Enhancing Local Government Budgeting in Montana: Program Performance and Capital Planning Innovations

A well‐tested improvement in the traditional line item, incremental budget strategy used by most of Montana’s local governments is some version of a program and performance budget model. Additionally, the practice of including a long-term capital improvement program (CIP) as an integral part of the local government budgeting process is, by no means, a common practice of Montana’s city and towns even though it should be. Both of these budgeting innovations are briefly described below. Program and Performance Budgeting The standard BARS budget format is typical of a governmental line item budget which is designed primarily as an accounting document rather than as a management tool. While the line item format details the personnel, operations and capital costs of each department and therefore helps account for and limit expenditures, it will not help the executive, the governing body or the attentive citizen-taxpayer understand what specific public service benefits will be provided and at what cost to the taxpayer. How many blocks of city streets will be graded and resurfaced for the $500,000 budget for the street department? How many kids will be taught to swim by the $50,000 property tax subsidy to the community swimming pool? Which expenditure will have the most beneficial impact on the community’s public safety, a new fire engine OR four new police cruisers? Performance budgeting and its precursor called “program budgeting” focus on the specific programs and measurable outcomes produced by governmental expenditures. For example, in preparing his annual departmental budget proposal the fire chief may be asked to estimate the number of fire inspections that will
be made as a service of the fire department’s fire prevention program, as distinct from the department’s firefighting program. All of the budgeted costs of the fire prevention program can then be linked to the number of fire prevention inspections that are planned and subsequently performed as measurable service delivery outcomes.
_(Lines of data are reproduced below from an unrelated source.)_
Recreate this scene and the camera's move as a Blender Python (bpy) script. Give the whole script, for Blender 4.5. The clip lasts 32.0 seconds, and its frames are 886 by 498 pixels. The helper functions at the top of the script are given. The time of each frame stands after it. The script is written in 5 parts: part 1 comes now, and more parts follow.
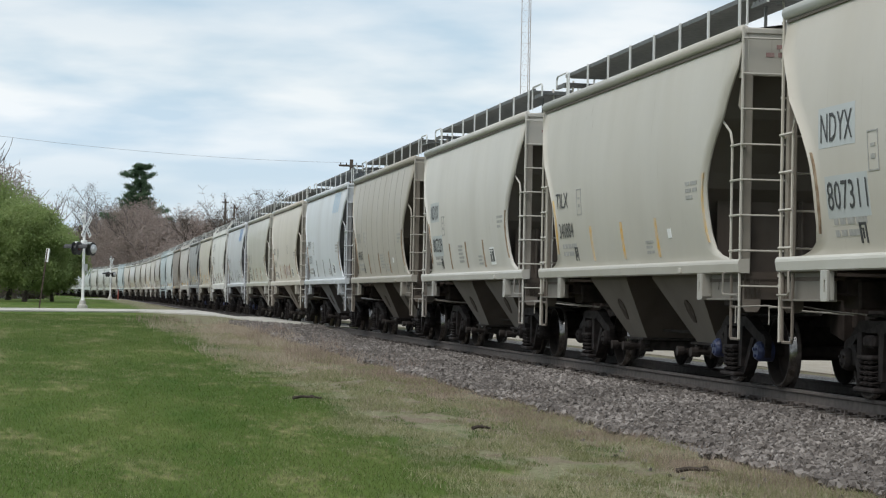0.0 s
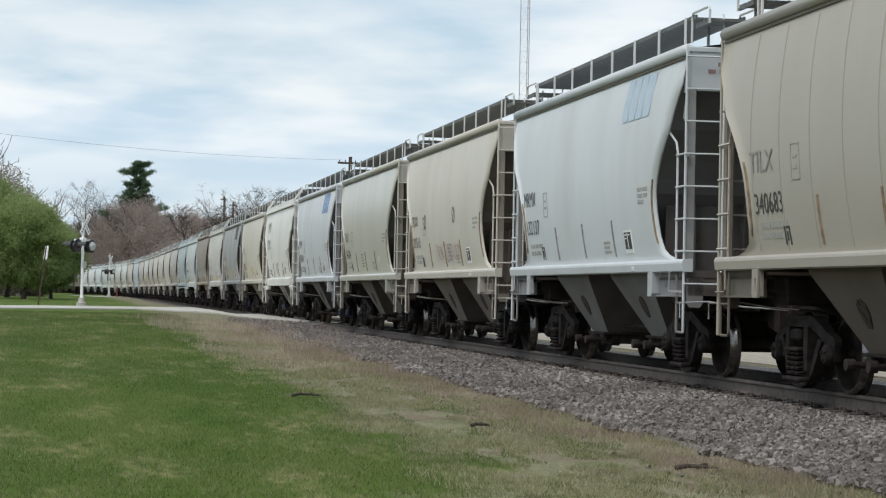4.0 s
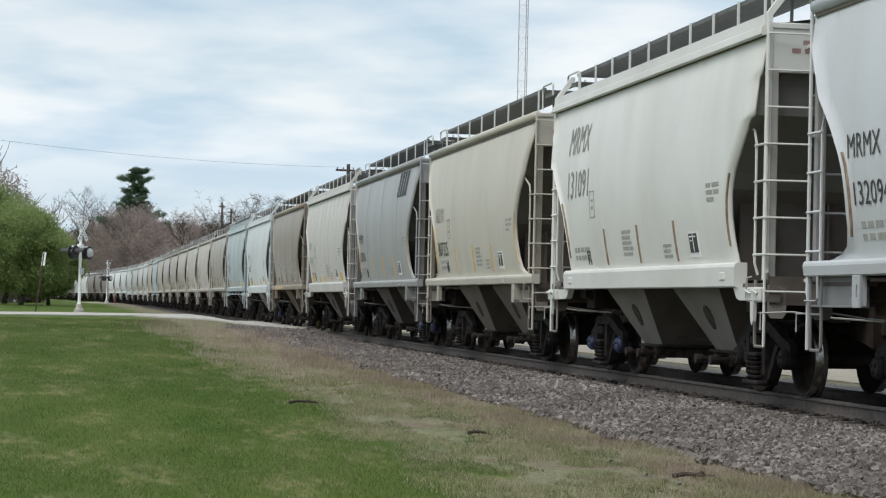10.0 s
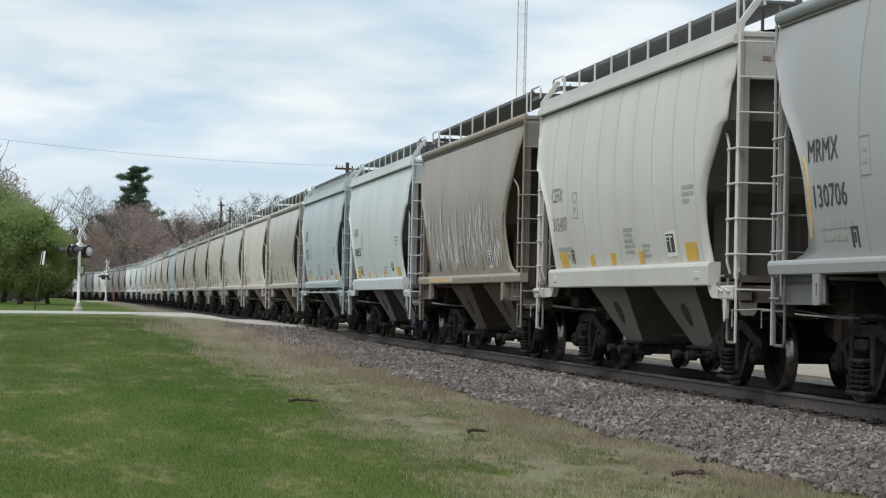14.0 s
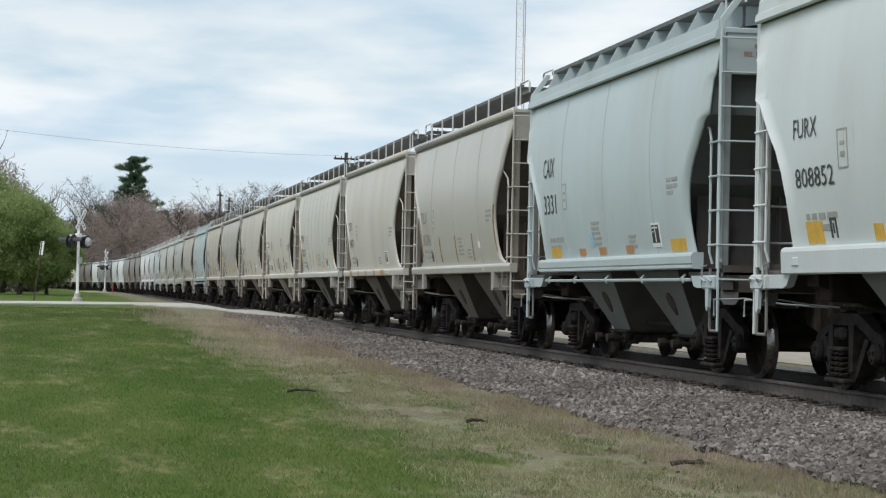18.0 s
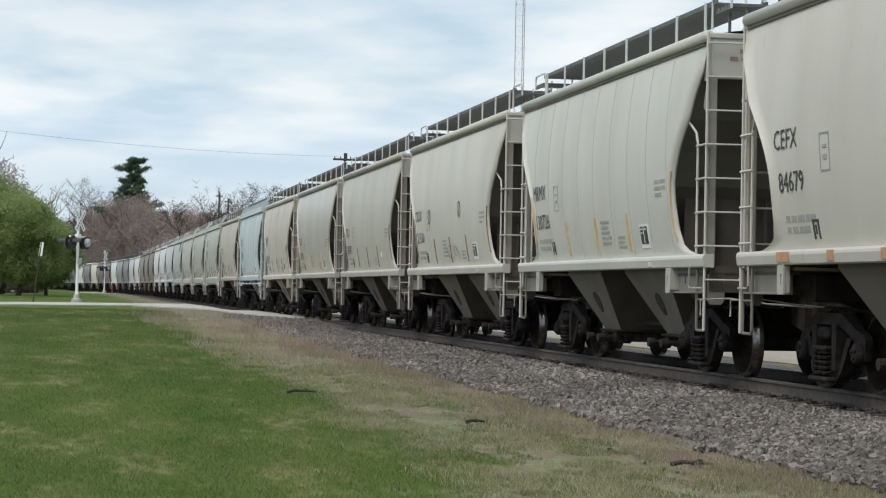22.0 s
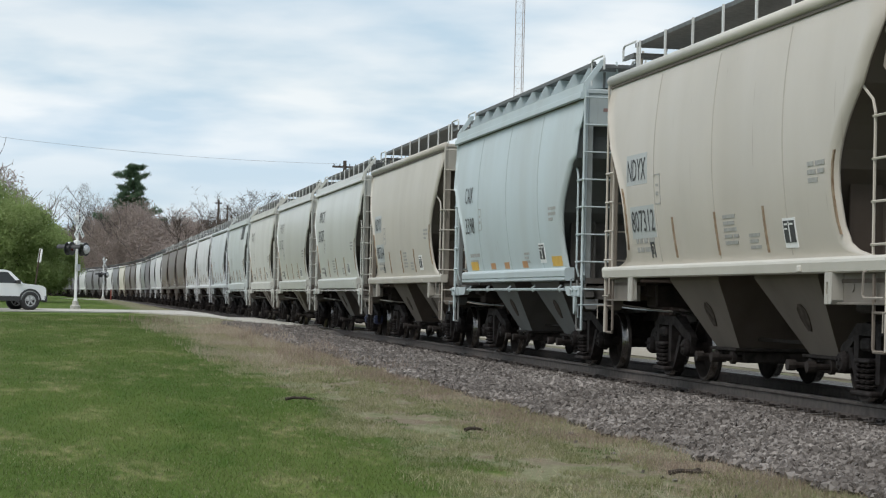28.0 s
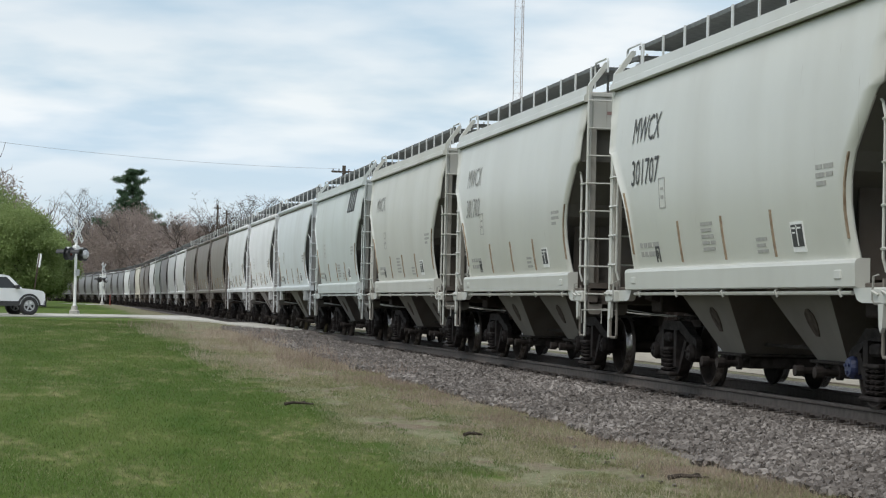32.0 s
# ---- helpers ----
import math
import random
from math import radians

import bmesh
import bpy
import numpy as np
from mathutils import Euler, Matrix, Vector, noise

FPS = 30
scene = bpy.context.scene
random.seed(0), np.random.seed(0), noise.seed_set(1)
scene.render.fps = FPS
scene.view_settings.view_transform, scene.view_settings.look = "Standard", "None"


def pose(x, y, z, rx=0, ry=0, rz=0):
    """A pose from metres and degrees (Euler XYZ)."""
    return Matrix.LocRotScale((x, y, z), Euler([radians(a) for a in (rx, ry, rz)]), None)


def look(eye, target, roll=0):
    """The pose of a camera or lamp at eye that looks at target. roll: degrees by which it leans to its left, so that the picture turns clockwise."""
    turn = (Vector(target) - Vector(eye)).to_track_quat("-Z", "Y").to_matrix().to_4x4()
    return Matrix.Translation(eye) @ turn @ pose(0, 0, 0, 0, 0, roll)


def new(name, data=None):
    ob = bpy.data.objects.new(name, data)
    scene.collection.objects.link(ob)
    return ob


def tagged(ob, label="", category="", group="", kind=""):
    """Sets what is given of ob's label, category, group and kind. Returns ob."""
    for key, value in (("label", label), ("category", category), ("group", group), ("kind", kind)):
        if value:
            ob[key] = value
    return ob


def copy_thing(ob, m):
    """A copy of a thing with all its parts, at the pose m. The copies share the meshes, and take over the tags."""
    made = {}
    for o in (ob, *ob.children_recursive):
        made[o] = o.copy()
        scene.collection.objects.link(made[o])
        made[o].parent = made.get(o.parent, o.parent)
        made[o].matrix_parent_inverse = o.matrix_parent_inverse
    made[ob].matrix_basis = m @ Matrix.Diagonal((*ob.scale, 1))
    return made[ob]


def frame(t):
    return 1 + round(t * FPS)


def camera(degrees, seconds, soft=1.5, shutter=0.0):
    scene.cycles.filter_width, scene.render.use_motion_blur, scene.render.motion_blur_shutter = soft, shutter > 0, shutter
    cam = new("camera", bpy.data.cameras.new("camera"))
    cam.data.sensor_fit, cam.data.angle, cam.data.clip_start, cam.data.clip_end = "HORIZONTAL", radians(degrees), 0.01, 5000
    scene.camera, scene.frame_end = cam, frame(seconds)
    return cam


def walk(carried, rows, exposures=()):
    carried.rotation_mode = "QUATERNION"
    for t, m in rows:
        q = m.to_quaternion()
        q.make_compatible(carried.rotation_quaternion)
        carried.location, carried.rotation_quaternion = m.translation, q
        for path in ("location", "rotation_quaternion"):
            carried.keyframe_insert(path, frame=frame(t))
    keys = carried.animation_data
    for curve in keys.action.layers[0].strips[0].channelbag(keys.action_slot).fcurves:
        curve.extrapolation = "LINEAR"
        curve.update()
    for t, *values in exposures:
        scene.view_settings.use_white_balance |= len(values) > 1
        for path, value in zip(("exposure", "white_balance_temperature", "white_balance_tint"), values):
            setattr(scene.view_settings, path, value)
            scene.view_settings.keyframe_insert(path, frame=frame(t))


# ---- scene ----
# ---- camera: a long lens on a tripod, drifting a little ----
EYE = (0.0, 0.0, 1.65)
cam = camera(23.67, 32.0, soft=1.2)
TURNS = [
    (0.0, 91.342, -1.150, -9.901),
    (0.5, 91.314, -1.143, -9.903),
    (1.0, 91.311, -1.178, -9.906),
    (1.5, 91.308, -1.205, -9.909),
    (2.0, 91.299, -1.184, -9.914),
    (2.5, 91.293, -1.164, -9.920),
    (3.0, 91.286, -1.161, -9.924),
    (3.5, 91.273, -1.142, -9.925),
    (5.5, 91.269, -1.159, -9.946),
    (6.0, 91.264, -1.154, -9.946),
    (6.5, 91.246, -1.139, -9.949),
    (7.0, 91.226, -1.140, -9.957),
    (7.5, 91.220, -1.149, -9.965),
    (8.0, 91.246, -1.191, -9.977),
    (8.5, 91.311, -1.277, -9.988),
    (9.0, 91.381, -1.312, -9.991),
    (9.5, 91.433, -1.297, -9.991),
    (10.0, 91.474, -1.293, -9.994),
    (10.5, 91.509, -1.300, -10.000),
    (11.0, 91.538, -1.305, -10.006),
    (11.5, 91.562, -1.307, -10.007),
    (12.0, 91.580, -1.307, -10.006),
    (12.5, 91.581, -1.304, -10.006),
    (13.0, 91.551, -1.293, -10.008),
    (13.5, 91.494, -1.261, -10.013),
    (14.0, 91.430, -1.225, -10.016),
    (14.5, 91.376, -1.209, -10.017),
    (16.5, 91.171, -1.132, -10.041),
    (17.0, 91.160, -1.151, -10.042),
    (17.5, 91.156, -1.162, -10.041),
    (18.0, 91.158, -1.169, -10.043),
    (18.5, 91.170, -1.193, -10.049),
    (19.0, 91.191, -1.211, -10.052),
    (19.5, 91.212, -1.202, -10.051),
    (20.0, 91.227, -1.194, -10.052),
    (20.5, 91.231, -1.192, -10.056),
    (21.0, 91.227, -1.191, -10.058),
    (21.5, 91.207, -1.167, -10.057),
    (22.0, 91.175, -1.116, -10.058),
    (22.5, 91.141, -1.098, -10.062),
    (23.0, 91.101, -1.112, -10.065),
    (23.5, 91.069, -1.123, -10.071),
    (24.0, 91.054, -1.115, -10.074),
    (24.5, 91.037, -1.104, -10.071),
    (25.0, 91.031, -1.122, -10.073),
    (25.5, 91.052, -1.152, -10.075),
    (27.5, 91.318, -1.333, -10.087),
    (28.0, 91.386, -1.318, -10.091),
    (28.5, 91.425, -1.312, -10.093),
    (29.0, 91.447, -1.322, -10.093),
    (29.5, 91.462, -1.325, -10.096),
    (30.0, 91.476, -1.304, -10.104),
    (30.5, 91.493, -1.306, -10.110),
    (31.0, 91.508, -1.340, -10.113),
    (31.5, 91.513, -1.347, -10.114),
    (32.0, 91.518, -1.303, -10.114),
]
walk(cam, [(t, pose(*EYE, a, b, c)) for t, a, b, c in TURNS])

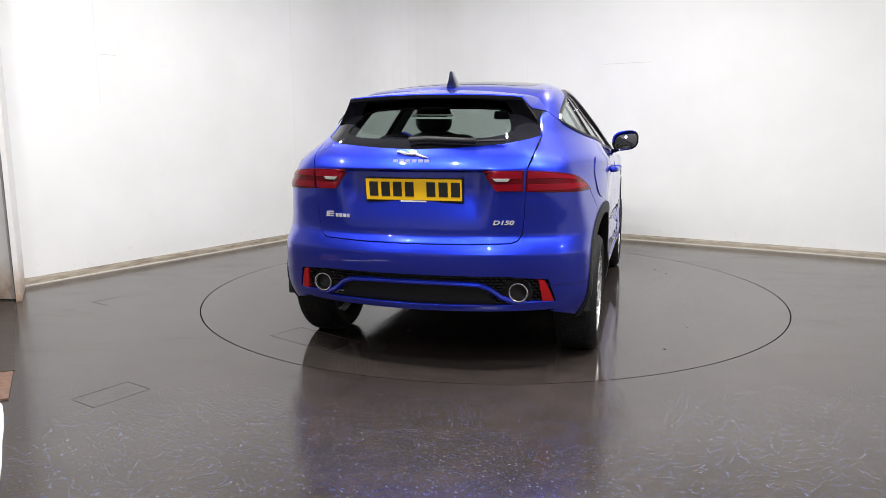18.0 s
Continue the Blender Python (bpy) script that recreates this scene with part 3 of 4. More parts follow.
# doors, cut along their shut lines
GAP = 0.0018
front_edge = [(0.851, 1.098), (0.839, 0.904), (0.858, 0.60), (0.863, 0.453), (0.862, 0.376)]
b_edge = [(-0.226, 0.376), (-0.214, 0.60), (-0.212, 0.767), (-0.238, 0.95), (-0.242, 1.036), (-0.214, 1.160)]
facet_lines = lambda x0, x1: [side_pts(along(facet_top, x0, x1, 20)), side_pts(along(facet_low, x0, x1, 20))]
cup_line = lambda xc, zc: side_pts([(xc + 0.05 * math.cos(2 * math.pi * k / 20), zc + 0.043 * math.sin(2 * math.pi * k / 20)) for k in range(20)])
front_door = both("front_door", side_pts([(x - GAP, z) for x, z in front_edge] + [(x + GAP, z) for x, z in b_edge] + along(dlo_low, -0.205, 0.80, 12, -0.004)),
                  SIDE, PAINT, car, h=0.028, lines=facet_lines(-0.20, 0.78), holes=[cup_line(-0.03, 1.010)])
c_edge = [(-1.19, 0.86), (-1.204, 1.046), (-1.211, 1.164), (-1.165, 1.248)]
rear_low = arch(-HUB_X, 6, 74, n=16)
rear_door = both("rear_door", side_pts([(x - GAP, z) for x, z in b_edge[::-1]] + [(-0.868, 0.376)] + [(x + 0.004, z) for x, z in rear_low if x > -1.19]
                 + [(x + GAP, z) for x, z in c_edge] + along(dlo_low, -1.16, -0.225, 12, -0.004)),
                 SIDE, PAINT, car, h=0.028, lines=facet_lines(-0.79, -0.225), holes=[cup_line(-0.995, 1.047)])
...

As a result, a rational basis for resource allocation, planning and improved service delivery can be achieved during the annual budgeting process. (See ATTACHMENT 4.4 at the end of this chapter for an example of a department’s program budget with performance measures included.) Capital Improvement Program (CIP) Montana budget law provides that municipal governments may appropriate money to a capital improvement fund from any source, including funds that have been allocated in any year but have not been expended or encumbered by the end of the fiscal year, 7‐6‐616, MCA. The CIP must be formally adopted by resolution of the governing body and
should include a prioritized schedule for replacement of capital equipment or facilities with a minimum $5,000 value and a five-year life span, as well as the estimated cost of each item. The purpose of the CIP is to identify long-term capital replacement priorities of the local government and to earmark some portion of the annual operating budget to fund the replacement or acquisition of capital items on a systematic basis, as approved by the governing body. It is, in essence, a way for the local government to “pay as it goes” by building the costs of capital replacement into the annual operating budget and, therefore, into the annual property tax mill levy or utility rate structure.